First Crack Release Notes, November 2019

By Zac J. Szewczyk on 2019/12/04 08:19:51 EST in Programming

A few days late, again, but here it is: First Crack’s release notes for November, 2019. Again in October, like in September, I spent most of my dev time on an Instapaper-like read later service. I use it every day, and plan to release it. I did get a couple things done, though; once again, I did not neglect First Crack entirely.

November Activity #

CSS grid replaced old-fashioned tables to make the navigation menu, archives page, and year breakdowns more responsive. I had been using media queries to make the site responsive before, but CSS grid does it better, more consistently, and with less code. About time I caught up to the rest of the industry.

I also spent some more time on — shocker — performance. Some legacy code cruft was adding a minuscule amount of unnecessary overhead to First Crack. For an engine that generates over a thousand pages in less than a second, though, that overhead meant the difference between execution time looking like 0.85 < runtime < 1.2 and 0.83 < runtime < 0.90. I then gave up my hard-won performance gains to avoid a race condition.

During initialization, First Crack used to create one Markdown parser for all the files. This worked fine, because the parser’s buffers got cleared for each new file. I started having problems in August. With the engine now running on multiple cores but still using that one parser, each core kept overwriting the buffers with data from a different file. Although a clear flaw, the vast majority of my articles consist of paragraphs, so this had almost no impact: if core #1 processed three paragraphs and then core #7 jumped in with a paragraph before core #1 read its fourth paragraph, both cores still built an HTML file with four and one paragraphs, respectively. This became a problem, though, when core #1 processed three lines of a table, and then core #7 jumped in with a paragraph. The parser then made two wrong decisions: first, because the previous lines were table rows and it now had a plain paragraph, core #7 would receive a close table tag plus the new line formatted as a paragraph; then, when core #1 sent the fourth row of its table, the parser saw this as a new table and sent back an open table tag plus the new line formatted as a table row. At the end of this convoluted process, core #7 had a file with an unnecessary </table>, and core #1 had a file with at least two nested tables.

But wait, it gets better.

If core #1 managed to get through all four lines of that table before core #7 sent its paragraph, everything worked — but if core #3 entered an unordered list partway through, and core #8 entered a blockquote, while cores #2, #4, #5, and #6 kept sending the parser paragraphs... Yikes. Across eight cores and over a thousand files, First Crack got different lines wrong in different ways, every time I ran it — but it still got most of them right.

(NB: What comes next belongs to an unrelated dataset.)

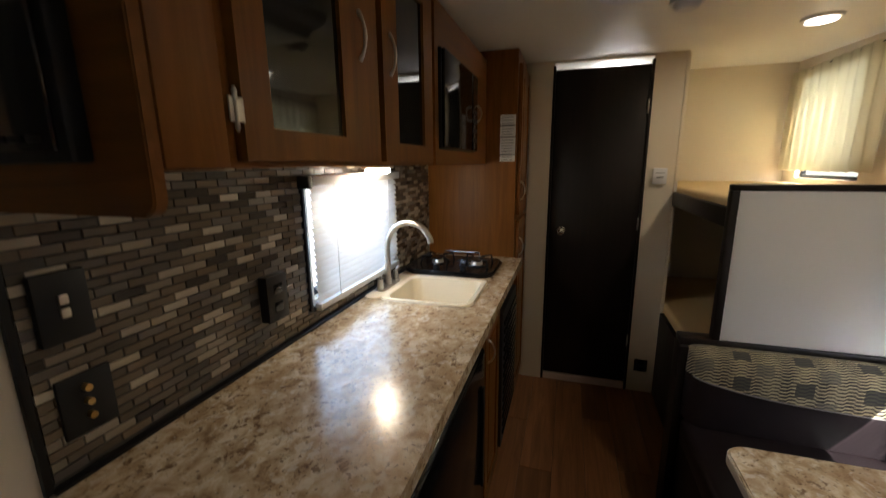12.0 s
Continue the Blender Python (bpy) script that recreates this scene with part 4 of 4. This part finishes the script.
# bathroom beyond the door
structure("wall_bathroom_back", box_bm(0.80, W, REAR, REAR + 0.02, 0, 2.1), PANELWHITE, "white bathroom back wall", "wall")
opening_light("bathroom_lamp", look((1.2, -0.35, 1.95), (1.2, -0.35, 0)), 0.15, 0.15, 1.0, (1, 0.95, 0.88))
bl = thing("bathroom_light", "lit bathroom ceiling lamp behind the door", "lamp")
part("lens", box_bm(0.97, 1.21, -0.46, -0.30, 1.945, 1.998, 0.008), emitter("bathroom_lens", (1.0, 0.95, 0.88), 1.6), bl)

# ---- floor planks ----
floor = tagged(new("floor"), "brown wood-look vinyl plank floor", "floor", kind="structure")
plank_meshes = {}
PW = W / 14
for i in range(14):
    yy = REAR - (0.37 * i) % 1.22
    while yy < FRONT:
        a, b = max(yy, REAR), min(yy + 1.22, FRONT)
        key = round(b - a, 4)
        if key > 0.02:
            if key not in plank_meshes:
                plank_meshes[key] = mesh_of("plank", box_bm(0.0006, PW - 0.0006, 0.0008, key - 0.0008, -0.006, 0.0, 0.0012, seg=1), FLOORWOOD)
            p = new("plank", plank_meshes[key])
            p.parent = floor
            p.location = (i * PW, a, 0)
        yy += 1.22
structure("baseboard", box_bm(W - 0.012, W - 0.001, 3.09, 3.94, 0.0, 0.06, 0.003), WALL, "cream baseboard strip", "baseboard")

# ---- mosaic splashback ----
sp = tagged(new("splashback"), "dark brown and grey brick mosaic splashback", "splashback", kind="structure")
TL, TH, GAP = 0.056, 0.0172, 0.0022
bm = holed_wall(0, W - 0.0045, W - 0.0005, 0.424, 2.245, CT, 1.45, [(0.94, 1.556, 0.990, 1.405)])
part("grout", bm, GROUT, sp)
part("edge_trim", box_bm(W - 0.012, W - 0.001, 2.2455, 2.258, CT, 1.366, 0.002), BLACKTRIM, sp, "black edge trim")
w = TL - GAP
tile_mesh = mesh_of("tile", box_bm(-0.004, 0.0, -w / 2, w / 2, -(TH - GAP) / 2, (TH - GAP) / 2, 0.0012, seg=1), TILE)
far_bm = bmesh.new()
rnd = random.Random(11)
row, count, zz = 0, 0, CT + 0.014 + TH / 2
near = []
while zz < 1.44:
    y = 0.43 + (0.5 * TL if row % 2 else 0.0) - TL / 2
    while y < 2.236:
        a, b = max(y, 0.426), min(y + TL, 2.244)
        yc = (a + b) / 2
        hidden = 0.918 < yc < 1.578 and 0.98 < zz < 1.41
        if not hidden and b - a > 0.010:
            depth = rnd.uniform(0.0, 0.0014)
            if yc > 1.66 and b - a > TL - 0.001 and count < 300:
                near.append((yc, zz, depth))
                count += 1
            else:
                box_bm(W - 0.009 + depth, W - 0.003, a + GAP / 2, b - GAP / 2, zz - TH / 2 + GAP / 2, zz + TH / 2 - GAP / 2, 0, far_bm)
        y += TL
    zz += TH
    row += 1
for yc, zc, depth in near:
    p = new("tile", tile_mesh)
    p.parent = sp
    p.location = (W - 0.004 + depth, yc, zc)
tagged(part("tile_field", far_bm, TILE, sp, smooth=False), kind="stuff")
bm = box_bm(0.41, 0.70, 1.035, 1.06, ceil_z(1.05) - 0.0015, ceil_z(1.05) + 0.002)
structure("trim_ceiling_seam", bm, CEIL, "thin seam batten on the ceiling", "trim")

I solved this problem by creating an instance of the Markdown parser for each file. This overkill band-aid put execution time back in the 0.85 < runtime < 1.2 neighborhood. I hope to win back some of that performance by creating one instance of the Markdown parser per core, but I have not gotten around to that yet.

Last, First Crack now resizes the command line interface if it detects a window less than 59 characters wide. I chose this number because the longest menu item comes in at 59 characters long, and took the time to do this because I dislike wrapped text. For the most part, it looks like garbage in a terminal — but not so with First Crack anymore. For small windows, First Crack gracefully resizes the menu to 45 characters. Any smaller than that, and the text will wrap as usual.

Feature Roadmap #

Going forward, I plan to focus on these (mostly minor) features.

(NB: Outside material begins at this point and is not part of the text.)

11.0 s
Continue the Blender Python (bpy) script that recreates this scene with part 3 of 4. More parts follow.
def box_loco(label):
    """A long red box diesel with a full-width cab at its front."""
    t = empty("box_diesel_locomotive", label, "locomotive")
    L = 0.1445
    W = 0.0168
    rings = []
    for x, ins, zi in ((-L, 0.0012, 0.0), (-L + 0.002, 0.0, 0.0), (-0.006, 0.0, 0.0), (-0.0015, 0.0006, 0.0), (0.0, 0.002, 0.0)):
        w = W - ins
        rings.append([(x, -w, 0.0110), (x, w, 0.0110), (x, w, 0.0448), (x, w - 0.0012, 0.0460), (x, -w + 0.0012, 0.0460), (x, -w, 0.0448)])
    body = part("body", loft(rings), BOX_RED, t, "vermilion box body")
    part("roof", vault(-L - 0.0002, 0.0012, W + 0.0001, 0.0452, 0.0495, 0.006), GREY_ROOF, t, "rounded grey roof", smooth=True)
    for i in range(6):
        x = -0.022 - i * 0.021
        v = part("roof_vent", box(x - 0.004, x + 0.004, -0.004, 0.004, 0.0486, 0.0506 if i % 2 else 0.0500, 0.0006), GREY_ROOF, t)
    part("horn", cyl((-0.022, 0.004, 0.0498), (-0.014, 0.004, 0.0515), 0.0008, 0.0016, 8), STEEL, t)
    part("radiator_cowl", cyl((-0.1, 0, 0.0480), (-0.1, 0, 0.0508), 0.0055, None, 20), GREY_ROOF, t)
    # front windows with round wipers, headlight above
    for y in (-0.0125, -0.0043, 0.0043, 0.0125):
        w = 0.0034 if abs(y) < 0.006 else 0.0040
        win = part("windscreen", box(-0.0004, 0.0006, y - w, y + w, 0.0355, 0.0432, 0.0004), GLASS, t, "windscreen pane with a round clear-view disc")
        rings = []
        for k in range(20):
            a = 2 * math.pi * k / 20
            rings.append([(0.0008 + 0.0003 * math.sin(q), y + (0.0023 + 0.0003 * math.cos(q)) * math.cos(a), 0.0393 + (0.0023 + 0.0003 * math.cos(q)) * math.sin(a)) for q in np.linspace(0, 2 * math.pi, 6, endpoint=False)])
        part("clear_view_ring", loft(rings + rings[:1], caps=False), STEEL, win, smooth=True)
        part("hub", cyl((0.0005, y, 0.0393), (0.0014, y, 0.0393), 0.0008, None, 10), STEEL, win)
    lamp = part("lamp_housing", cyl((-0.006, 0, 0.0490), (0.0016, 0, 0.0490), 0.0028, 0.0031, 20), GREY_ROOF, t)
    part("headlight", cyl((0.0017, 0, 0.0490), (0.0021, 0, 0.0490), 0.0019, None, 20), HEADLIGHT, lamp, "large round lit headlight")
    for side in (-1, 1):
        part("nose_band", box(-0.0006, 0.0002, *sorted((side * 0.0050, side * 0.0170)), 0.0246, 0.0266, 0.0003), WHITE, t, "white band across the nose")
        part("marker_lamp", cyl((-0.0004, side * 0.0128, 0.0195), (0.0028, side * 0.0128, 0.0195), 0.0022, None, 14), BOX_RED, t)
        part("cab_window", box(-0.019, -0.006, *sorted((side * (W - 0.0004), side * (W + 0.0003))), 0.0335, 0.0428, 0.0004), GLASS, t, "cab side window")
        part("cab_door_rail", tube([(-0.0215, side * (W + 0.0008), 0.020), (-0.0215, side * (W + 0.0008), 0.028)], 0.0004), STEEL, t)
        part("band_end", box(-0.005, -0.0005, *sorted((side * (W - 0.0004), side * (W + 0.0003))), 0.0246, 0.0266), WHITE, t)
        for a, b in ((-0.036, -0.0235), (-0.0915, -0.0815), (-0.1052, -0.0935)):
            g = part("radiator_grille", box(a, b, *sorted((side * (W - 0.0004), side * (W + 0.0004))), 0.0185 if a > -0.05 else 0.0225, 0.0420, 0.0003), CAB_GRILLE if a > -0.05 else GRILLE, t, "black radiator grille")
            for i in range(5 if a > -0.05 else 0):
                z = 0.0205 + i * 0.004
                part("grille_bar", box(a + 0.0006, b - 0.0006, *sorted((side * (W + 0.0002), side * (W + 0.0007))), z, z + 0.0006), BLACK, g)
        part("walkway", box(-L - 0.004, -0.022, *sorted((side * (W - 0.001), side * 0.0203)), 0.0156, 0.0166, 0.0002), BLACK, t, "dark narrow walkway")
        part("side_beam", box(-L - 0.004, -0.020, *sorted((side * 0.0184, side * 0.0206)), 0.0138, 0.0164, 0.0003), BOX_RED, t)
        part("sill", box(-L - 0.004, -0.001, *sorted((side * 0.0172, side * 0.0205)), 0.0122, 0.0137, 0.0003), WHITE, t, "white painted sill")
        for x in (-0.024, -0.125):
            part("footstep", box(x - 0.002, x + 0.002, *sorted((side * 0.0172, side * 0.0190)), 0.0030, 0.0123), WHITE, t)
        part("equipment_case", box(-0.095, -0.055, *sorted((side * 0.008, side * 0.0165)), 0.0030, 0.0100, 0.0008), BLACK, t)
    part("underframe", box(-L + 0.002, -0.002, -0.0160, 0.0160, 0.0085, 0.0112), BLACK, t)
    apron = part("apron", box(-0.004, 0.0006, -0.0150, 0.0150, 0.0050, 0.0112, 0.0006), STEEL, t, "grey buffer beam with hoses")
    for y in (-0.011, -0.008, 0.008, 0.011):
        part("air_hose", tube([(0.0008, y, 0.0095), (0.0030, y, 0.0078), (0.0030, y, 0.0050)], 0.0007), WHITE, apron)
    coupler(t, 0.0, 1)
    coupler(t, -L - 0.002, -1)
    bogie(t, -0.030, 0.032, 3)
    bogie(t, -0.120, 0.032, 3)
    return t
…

Reduce Multiprocessing Overhead #

As I said above, First Crack now creates a new instance of the Markdown parser for each file. This avoids the race condition, but since the engine farms out posts by year to the individual cores, it only needs to create one instance of the parser per core. Then, as each core finishes processing a file and opens a new one, First Crack can clear that core’s parser’s buffers before moving on to the next file. This will minimize unnecessary overhead while still generating correct output files.

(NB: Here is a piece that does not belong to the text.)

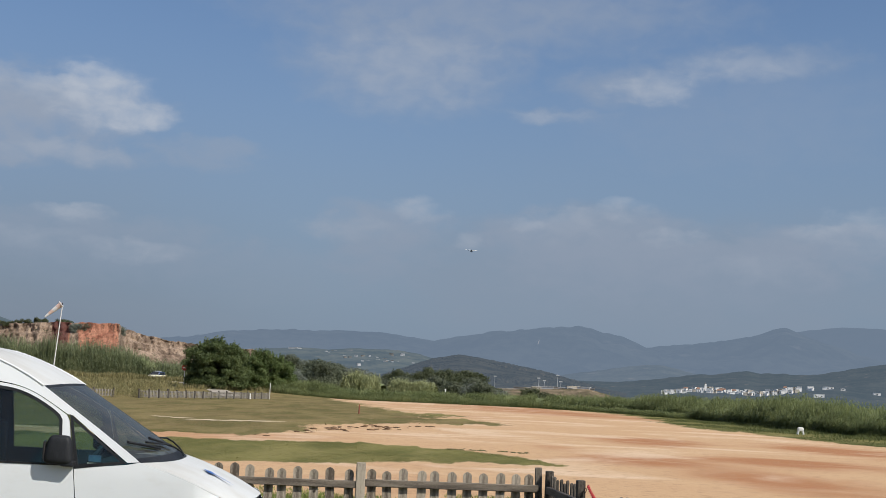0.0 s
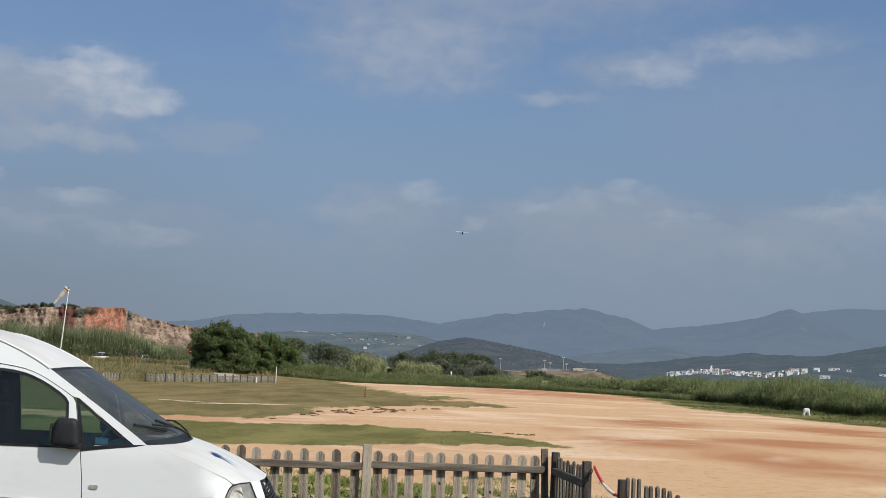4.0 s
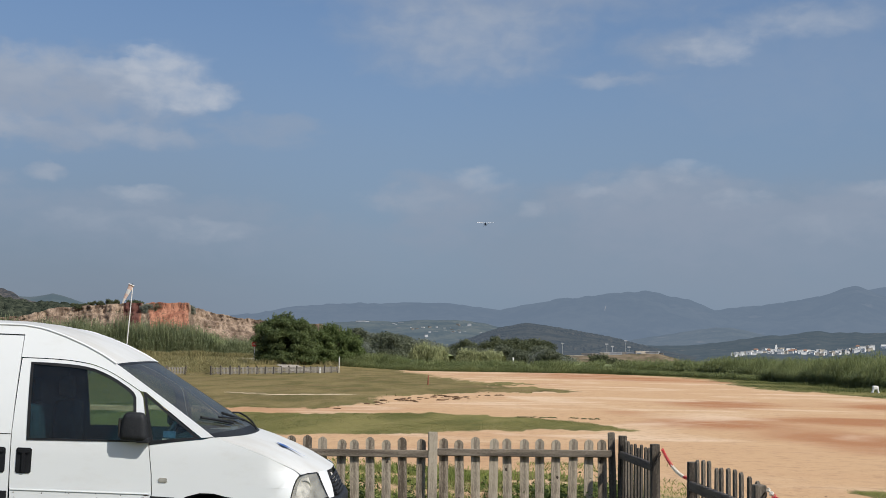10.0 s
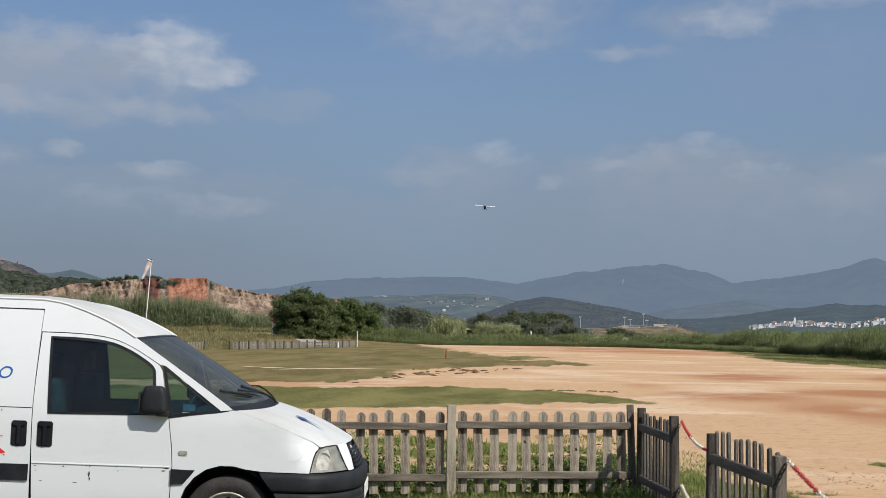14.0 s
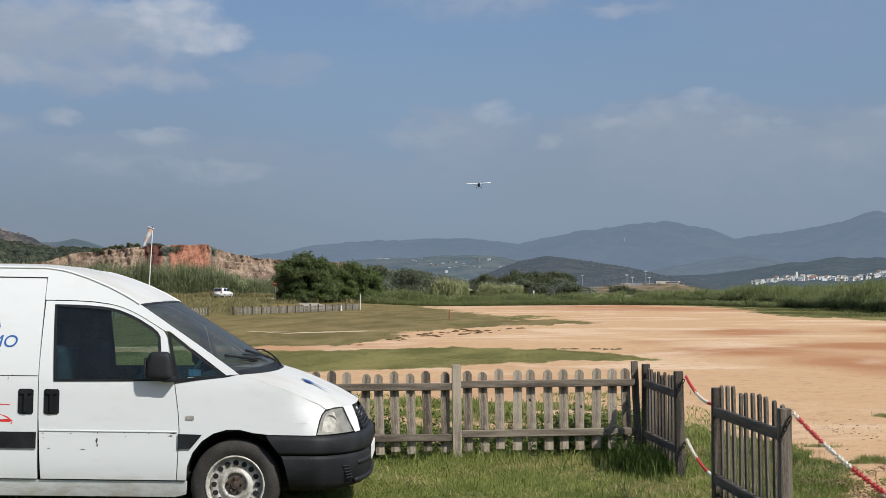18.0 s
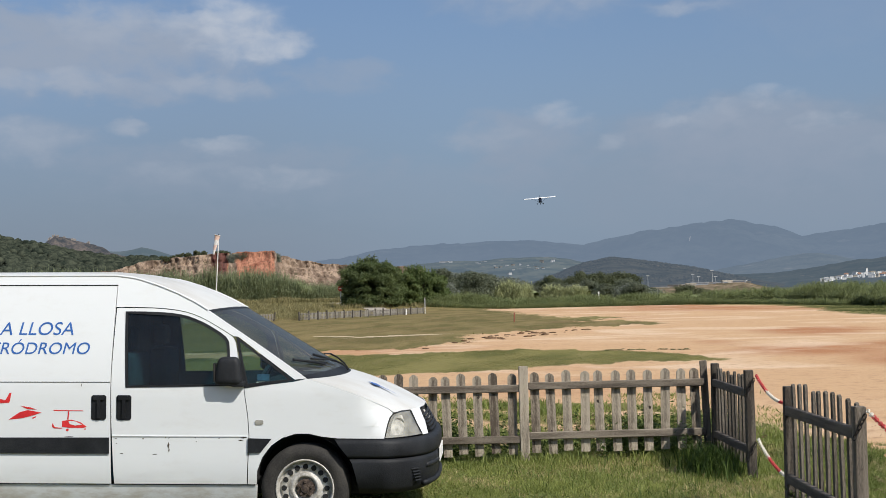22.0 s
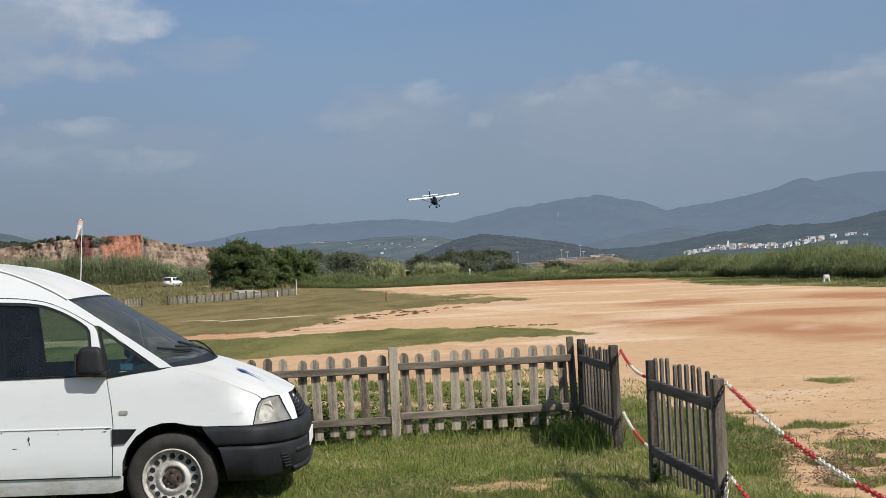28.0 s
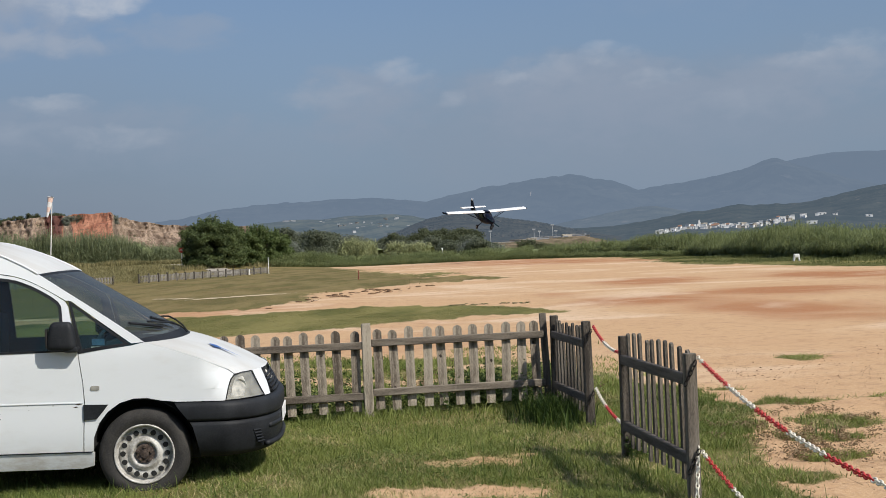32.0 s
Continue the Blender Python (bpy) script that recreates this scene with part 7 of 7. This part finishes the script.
# ---- what moves ----
def motions():
    flight = [(0, 13.9, 919.4, 105.0), (1, 10.9, 891.8, 102.2), (2, 8.4, 864.3, 99.2), (5, 0.2, 783.4, 89.7), (6.5, -4.6, 743.6, 84.6), (7, -6.6, 730.5, 82.6), (8, -10.4, 704.2, 79.3), (9, -13.3, 678.1, 75.9), (10, -15.9, 652.3, 72.1), (11, -18.4, 626.7, 68.3), (12, -20.3, 601.3, 64.6), (13, -21.2, 576.1, 60.9),
              (16, -20.8, 501.9, 48.6), (17, -20.3, 477.6, 44.6), (18, -19.8, 453.4, 41.0), (19, -19.1, 429.4, 38.2), (20, -18.5, 405.5, 35.4), (21, -17.4, 381.9, 32.1), (22, -16.2, 358.6, 28.9), (23, -15.6, 335.3, 25.8), (24, -15.2, 312.3, 22.7), (26.5, -11.0, 255.5, 17.2), (27, -9.2, 244.4, 16.2), (27.5, -7.5, 233.2, 15.4), (28, -6.0, 222.1, 14.6), (28.5, -4.7, 211.1, 13.7), (29, -3.5, 200.0, 12.7), (29.5, -2.5, 189.1, 11.2), (30, -1.5, 178.2, 9.5), (30.5, -0.2, 167.3, 8.3), (31, 1.2, 156.5, 7.2), (31.5, 2.9, 145.7, 6.1), (32, 4.7, 134.9, 5.2)]
    bank_at = [(0, -2), (7, -2), (9, 2), (11, -2), (13, -6), (16, 1), (17, 2), (19, 1), (20, 2), (21, 3), (22, 4), (23, 3), (24, -5), (26.5, -2), (27, 3), (27.5, 5), (28, 5), (29, 4), (29.5, 1), (30, -4), (31, -4), (31.5, -1), (32, 2)]
    head_at = [(0, 4), (9, 3), (13, -3), (19, 2), (23, 5), (26.5, 9), (28, 12), (30, 14), (32, 20)]
    rows = [(t, pose(x, y, z, 0, 0, -90 + interp(t, head_at)) @ pose(0, 0, 0, 0, interp(t, [(0, 3), (20, 4), (26, 8), (32, 8)]), 0) @ pose(0, 0, 0, interp(t, bank_at), 0, 0)) for t, x, y, z in flight]
    walk(plane, rows)
    walk(propeller, [(k * 0.2, pose(0, 0, -0.62, (k * 83) % 360, 0, 0)) for k in range(161)])
    swing = [(0, 48), (1, 44), (2, 44), (5, 34), (7, 25), (9, 24), (11, 25), (13, 20), (16, 26), (17, 25), (19, 20), (21, 12), (23, 13), (28, 15), (30, 14), (32, 10)]
    walk(sock, [(t, Matrix.Translation(POLE_TOP + Vector((-0.12, 0, 0.1))) @ pose(0, 0, 0, 6 * math.sin(t * 1.7), a, 5 * math.sin(t))) for t, a in swing])

    def drive(car, times, d=203.6, back=False, away=0):
        # away: the bend of the road turns the nose from the airfield
        walk(car, [(t, pose(d * math.sin(radians(a)), d * math.cos(radians(a)), 1.09, 0, 0, -a + away + (180 if back else 0))) for t, a in times])

    drive(car_a, [(0, -52.0), (16, -18.4), (17, -16.38), (18, -14.2), (19, -12.36), (20, -10.4), (21, -9.0), (22, -8.4), (32, -8.2)], away=66)
    drive(car_b, [(0, -74.0), (25.5, -19.0), (26.5, -16.83), (27, -15.69), (27.5, -14.52), (28, -13.52), (28.5, -12.55), (29.5, -10.9), (30.5, -10.2), (32, -10.0)], away=66)
    drive(car_c, [(0, -13.04), (1, -13.66), (2, -14.31), (2.5, -14.61), (4.5, -16.11), (5, -16.39), (6, -17.2), (8, -19.5), (12, -27), (20, -42), (32, -56)], 213.8, True, 66)
    drive(car_d, [(0, -9.6), (2.5, -11.6), (4.5, -14.55), (5, -14.78), (5.5, -15.15), (6.5, -16.3), (7, -16.78), (8, -17.9), (10, -21), (14, -29), (22, -44), (32, -58)], 213.8, True, 66)
    drive(car_e, [(0, -24.5), (4.5, -12.9), (4.8, -12.1), (5.2, -11.0), (6, -9.4), (7, -8.6), (32, -8.0)], 213.8, False, 66)


motions()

Re-Implement "Pretty Print" #

I would still like to re-implement the “pretty print” feature now that First Crack uses a stateful Markdown parser. Low priority, but something I want to get done nonetheless.

Release Markdown Parser #

I still want to release my Markdown parser as its own project. I still have some bugs to work out, though, I want to go public with greater coverage of the spec, and I would like to add the ability to parse multi-line strings and entire files at once.

Publish Implementation of Markdown Spec #

I still want to outline the peculiarities of my implementation of the Markdown spec. This would cover weird edge cases for the most part, but documenting these shortfalls would still have value so that those who use my engine will have some sort of explanation for why their article looks weird, and so that I may one day fix them. I made some progress here this month, but not enough for a finished product.

Improve Documentation #

I did some work on the documentation this month, but as always, I could do more. Again, a few of the ways I think I can improve the README in particular:

Performance graphs of First Crack’s back-end performance versus other, similar engines. At less than two seconds to build a website of over one thousand pages, I want to highlight this.
Performance graphs of the web pages First Crack builds versus the pages common content management systems build.
Screenshots. This site is a live demo of the engine, but I like the idea of having a few pictures in there, too.

As always, I look forward to the work ahead.